Monday, April 12, 2010
KILL TEAM: Thoughts on its use in Campaigns
I've been thinking about Kill Team a lot lately. Maybe it was the huge brawl from last Tuesday, or maybe it has intersected and mixed with my thoughts on my Changeling campaign, but most of my thoughts have been on how to best incorporate small units into campaign style missions. There are two general categories of campaigns that my thoughts incorporate, map based and narrative. BTW, thanks to Col Corbane for the handy dandy blog that he has on campaigns- it's been a great read so far!
We'll begin with my thoughts on map based. I've been thinking about 40k campaigns in general for a bit now, probably ever since the end of the last (and first) that I was involved with. It was a bit of a trial by fire as it was a massive map based game with resource allocation, veterancy stats, different types of terrain, etc... really, quite a bit TOO much going on, especially for someone who a) didn't have proper models yet (oh cardboard box Wave Serpents, you were great!) and b) had just started playing the game.
But anyway, back on topic, the particular rules set that we were using had two different kinds of battle groups- normal armies and recon forces. The normal armies were, well, normal armies, while the recon forces were limited to 500 pts of whatever you wanted. These forces had a longer LOS on the campaign map and could attempt to sneak about the map gathering intel on the enemy.
One thing that I found very distressing about this was that units with Stealth, Infiltrate and Scout were no better at, well, being stealthy, infiltrating or scouting than any other unit. Especially as a member of a force equipped with Rangers and Pathfinders this was a bit of a slap in the face.
So this has led back to more thoughts by me- how could I simulate a small, elite team of commandos attacking an enemy installation? The answer of course, being Kill Team. This is a rough draft of what the mission might look like:
Kill Team Mission: Sabotage
Your squad has been charged with destroying materiele vital to the enemy's war effort- live or die, destroy the target!

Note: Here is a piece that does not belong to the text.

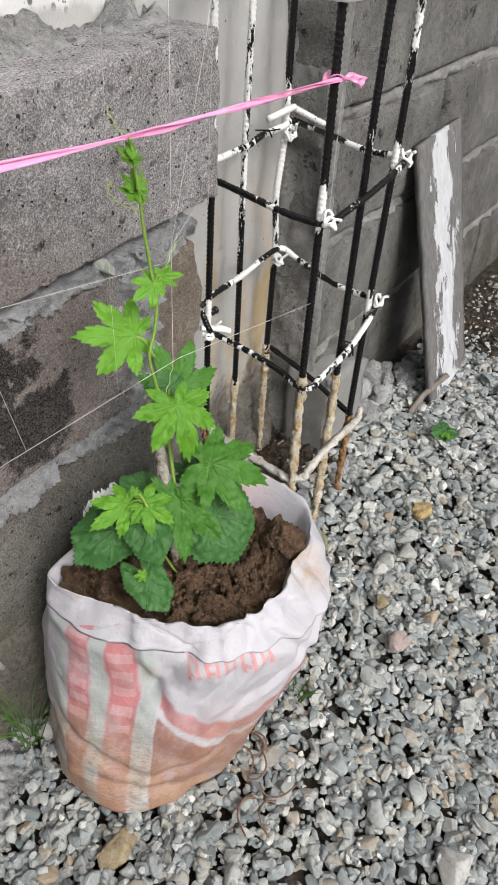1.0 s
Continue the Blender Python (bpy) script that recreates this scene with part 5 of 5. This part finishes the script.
def small_finds():
    """Odd bits on the gravel: a brown stone, a scrap of paper, a weed and a yellow leaf."""
    lump("brown_stone", (-0.433, -0.206, 0.012), (0.024, 0.018, 0.016), SAND, "rusty brown stone lying in the gravel", "stone", 21, sub=4)
    bm = bmesh.new()
    n = 8
    grid = []
    for j in range(n + 1):
        for i in range(n + 1):
            s, t = i / n, j / n
            x, y = 0.026 * (s - 0.5) + 0.003 * fbm(s * 3, t * 3, 1, 2), 0.030 * (t - 0.5) + 0.003 * fbm(s * 3, t * 3, 5, 2)
            grid.append(bm.verts.new((-0.498 + x * 0.9 - y * 0.4, -0.21 + x * 0.4 + y * 0.9, 0.022 + 0.004 * fbm(s * 2, t * 2, 3, 2))))
    for f in grid_faces(n + 1, n + 1):
        bm.faces.new([grid[k] for k in f])
    scrap = part("paper_scrap", bm, PAPER)
    scrap.modifiers.new("thickness", "SOLIDIFY").thickness = 0.0012
    tagged(scrap, "torn scrap of tan cardboard by the plank's end", "paper scrap")
    weed = tagged(empty("weed", (0.459, -0.196, 0.0)), "small green weed with lobed leaves in the gravel", "weed")
    for k, (dx, dy, mat) in enumerate(((0.020, 0.004, OLD), (-0.016, 0.010, OLD), (0.004, -0.018, OLD), (-0.010, -0.012, YOUNG))):
        build_leaf(weed, (0.459 + dx * 0.3, -0.196 + dy * 0.3, 0.030), (dx, dy, 0.004), "round", mat, 0.8, normal=(-0.2, -0.4, 0.9), seed=70 + k, stalk=(0.459, -0.196, 0.004))
    lump("ochre_stone", (0.261, -0.247, 0.012), (0.022, 0.016, 0.014), make_crust_material("ochre_stone_skin", (0.22, 0.14, 0.05), (0.44, 0.32, 0.15), (0.58, 0.50, 0.34)), "ochre yellow stone lying in the gravel", "stone", 31, sub=4)


small_finds()


# ---------------------------------------------------------------- gravel
def stone_shape(sub, rng):
    bm = bmesh.new()
    bmesh.ops.create_icosphere(bm, subdivisions=sub, radius=1.0)
    v = np.array([q.co[:] for q in bm.verts])
    f = np.array([[w.index for w in q.verts] for q in bm.faces], dtype=np.int32)
    bm.free()
    for _ in range(9):
        n = rng.normal(size=3)
        n /= np.linalg.norm(n)
        d = v @ n - rng.uniform(0.36, 0.70)
        v = v - np.outer(np.maximum(d, 0) * 0.97, n)
    v = v * np.array([1.0, rng.uniform(0.62, 0.9), rng.uniform(0.42, 0.7)])
    return v / np.abs(v[:, :2]).max(), f


def inside_quad(x, y, quad, grow=0.0):
    cx, cy = sum(p[0] for p in quad) / 4, sum(p[1] for p in quad) / 4
    sign = 0
    for (ax, ay), (bx, by) in zip(quad, quad[1:] + quad[:1]):
        ln = math.hypot(bx - ax, by - ay)
        c = ((bx - ax) * (y - ay) - (by - ay) * (x - ax)) / ln
        o = ((bx - ax) * (cy - ay) - (by - ay) * (cx - ax)) / ln
        if c * math.copysign(1, o) < -grow:
            return False
    return True


def scatter_gravel():
    rng = np.random.default_rng(7)
    coarse = [stone_shape(3, rng) for _ in range(40)]
    small = [stone_shape(2, rng) for _ in range(40)]
    grit = [stone_shape(1, rng) for _ in range(30)]
    x0, x1, y0, y1, cell = -1.25, 1.75, -0.90, 0.10, 0.004
    height = np.zeros((int((x1 - x0) / cell), int((y1 - y0) / cell)))
    vs, fs, count = [], [], 0

    def drop(r, x, y, shapes):
        nonlocal count
        v, f = shapes[rng.integers(len(shapes))]
        a, tilt, b = rng.uniform(0, 6.283), rng.normal(0, 0.30), rng.uniform(0, 6.283)
        ca, sa, ct, st = math.cos(a), math.sin(a), math.cos(tilt), math.sin(tilt)
        m = np.array([[ca, -sa, 0], [sa, ca, 0], [0, 0, 1]]) @ np.array([[1, 0, 0], [0, ct, -st], [0, st, ct]]) @ np.array([[math.cos(b), -math.sin(b), 0], [math.sin(b), math.cos(b), 0], [0, 0, 1]])
        w = (v * r) @ m.T
        i, j, k = int((x - x0) / cell), int((y - y0) / cell), max(1, int(0.6 * r / cell))
        patch = height[max(0, i - k):i + k + 1, max(0, j - k):j + k + 1]
        if patch.size == 0:
            return
        rest = 0.35 * patch.max() + 0.65 * patch.mean()
        if rest > 0.032:
            return
        half = -w[:, 2].min()
        z = rest + half * 0.62 - 0.004
        np.maximum(patch, z + w[:, 2].max() * 0.72, out=patch)
        vs.append(w + np.array([x, y, z]))
        fs.append(f + count)
        count += len(v)

    def free(x, y, r):
        if y > -0.004 - r * 0.7 and not (0.02 < x < 0.29):
            return False
        if y > 0.07:
            return False
        if math.hypot(x + 0.265, y + 0.145) < BASE(math.atan2(y + 0.145, x + 0.265)) - 0.012:
            return False
        if inside_quad(x, y, PLANK_A, r * 0.6) or inside_quad(x, y, PLANK_B, r * 0.6):
            return False
        if -1.1 < x < -0.42 and y > -0.088 + 0.05 * max(0.0, x + 0.62) / 0.2 + 0.02 * fbm(x * 14, y * 14, 2, 2):
            return False
        if 0.29 < x < 0.44 and y > -0.035:
            return False
        return True

    for n, lo, hi, shapes in ((17000, 0.0060, 0.0095, small), (11000, 0.0075, 0.0118, coarse), (3200, 0.0105, 0.0150, coarse), (330, 0.015, 0.022, coarse), (12000, 0.0045, 0.0080, small), (13000, 0.0025, 0.0050, grit)):
        for _ in range(n):
            x, y = rng.uniform(-1.15, 1.6), rng.uniform(-0.80, 0.07)
            r = rng.uniform(lo, hi)
            if y < max(-0.70, -0.66 + 0.34 * (x + 0.43)) and rng.random() < 0.72:
                continue
            if x > 0.80 and (r > 0.0065 or rng.random() < 0.45):
                continue
            if y > -0.02 and rng.random() < 0.6:
                continue
            if 0.06 < x < 0.30 and y > -0.055 and (r > 0.006 or rng.random() < 0.40):
                continue
            if free(x, y, r):
                drop(r, x, y, small if shapes is coarse and (x > 0.20 or x < -0.50 or y > -0.14 or y < -0.52) else shapes)
    ob = fast_mesh("gravel", np.concatenate(vs), np.concatenate(fs), GRAVEL, sharp=48)
    tagged(ob, "loose crushed grey river gravel with scattered white and tan stones", "gravel", kind="stuff")


scatter_gravel()


def mortar_crumbs():
    """Broken crumbs of dried mortar lying on the droppings at the wall's foot."""
    rng = np.random.default_rng(23)
    shapes = [stone_shape(2, rng) for _ in range(24)]
    vs, fs, count = [], [], 0
    for k in range(300):
        x, y = rng.uniform(-1.08, -0.40), -0.012 - abs(rng.normal(0.0, 0.045))
        if y < -0.115 or inside_quad(x, y, PLANK_A, 0.004):
            continue
        v, f = shapes[k % 24]
        r = 0.0035 + 0.013 * rng.random() ** 2.4
        a = rng.uniform(0, 6.283)
        m = np.array([[math.cos(a), -math.sin(a), 0], [math.sin(a), math.cos(a), 0], [0, 0, 1]])
        vs.append((v * r * np.array([1, 1, 0.8])) @ m.T + np.array([x, y, 0.010 + 0.10 * (y + 0.10) * (y > -0.10) + 0.2 * r]))
        fs.append(f + count)
        count += len(v)
    ob = fast_mesh("mortar_crumbs", np.concatenate(vs), np.concatenate(fs), SPILL, sharp=50)
    tagged(ob, "grey-white crumbs of dried mortar along the wall's foot", "mortar", kind="stuff")


mortar_crumbs()


def soil_crumbs():
    """Loose earth between the bars and beyond the leaning board."""
    rng = np.random.default_rng(19)
    shapes = [stone_shape(1, rng) for _ in range(20)]
    vs, fs, count = [], [], 0
    for k in range(6500):
        if k < 1500:
            x, y = rng.uniform(0.03, 0.31), rng.uniform(-0.075, 0.085)
        else:
            x, y = rng.uniform(0.78, 1.7), rng.uniform(-0.55, 0.0)
        v, f = shapes[k % 20]
        r = 0.0018 + 0.0060 * rng.random() ** 3
        a = rng.uniform(0, 6.283)
        m = np.array([[math.cos(a), -math.sin(a), 0], [math.sin(a), math.cos(a), 0], [0, 0, 1]])
        vs.append((v * r) @ m.T + np.array([x, y, -0.006 + 0.5 * r + 0.006 * rng.random()]))
        fs.append(f + count)
        count += len(v)
    ob = fast_mesh("soil_crumbs", np.concatenate(vs), np.concatenate(fs), make_soil_material("loose_earth", (0.05, 0.036, 0.026), (0.27, 0.21, 0.155)))
    tagged(ob, "loose dark brown crumbs of earth", "soil", kind="stuff")


soil_crumbs()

The Kill Team consists of the standard mission size as found in the Battle Missions expansion. In addition, the Specialists optional rule is in use for the attacker's forces. As this mission is taking place far behind enemy lines the Kill Team may ONLY contain models that have the Stealth, Infiltrate and/or Scout USRs. This may include models that are given one of these USRs as part of their Specialist training.
Optional rule: Units with Deep Strike may also be used, including units that gain this ability from a vehicle.
In addition, one infantry model in the Attacker's kill team must be given the Demolitions Specialist ability. This model is equipped with a demolitions charge. If the model is killed it drops the charge. Any other infantry model that moves within 1" of the charge may pick it up, and is from then on considered equipped with it.
The Defender will set up the terrain for the mission and include one building that will be designated the Target. The Defender then deploys first anywhere that he or she chooses on the map. The Attacker then chooses a table quarter that his or her team is attacking from and deploys there.
Objective: Normal Kill Team objectives are in effect, in addition to the destruction of the Target. If a model equipped with a demolitions charge assaults the Target it will be rigged to explode.
The outcome of this mission might be that the enemy loses access to one of its Heavy Support or Fast Attack slots in the next mission, or any other detriment that you think is sufficiently nasty for players to wish to do this.
A way to make sure that sending in a Kill Team isn't simply an automatic choice might be that every player has a limited number of Specialist points- if they are killed while on mission, you lose the Specialist points and may soon be unable to conduct your black ops missions.
Other variations on this mission exist- you could have an Assassination run to execute the enemy commander, depriving the enemy of their HQ in the coming battle (though the HQ would likely be able to participate in the Kill Team mission, making it quite a bit harder for the attacker!), just something that would affect the campaign map or the next mission.
This particular kind of mission could also be incorporated into Narrative campaigns quite easily. Many huge conflicts begin with the smallest of actions, and Kill Team is very representative of this in the 40k universe. What might begin as a squabble between the Governor's guards and the local Guard regiment might escalate into full blown heresy, or a particularly nasty orbital defense laser might have to be eliminated before the Planetstrike can begin. Of course, the normal Kill Team mission may also be used to spice up the action. Perhaps as a campaign opener both sides are fighting over an alien artifact- depending on who wins the mission their army might have to make a fighting retreat while the enemy pursues them in force?
So there are a lot of ideas out there, and I'll probably be coming back to this subject in the future as I really want to put on a cool, probably narrative campaign sometime in the future for my FLGS. I'll try include my initial thoughts on campaigns and the Battle Missions book in general sometime later this week.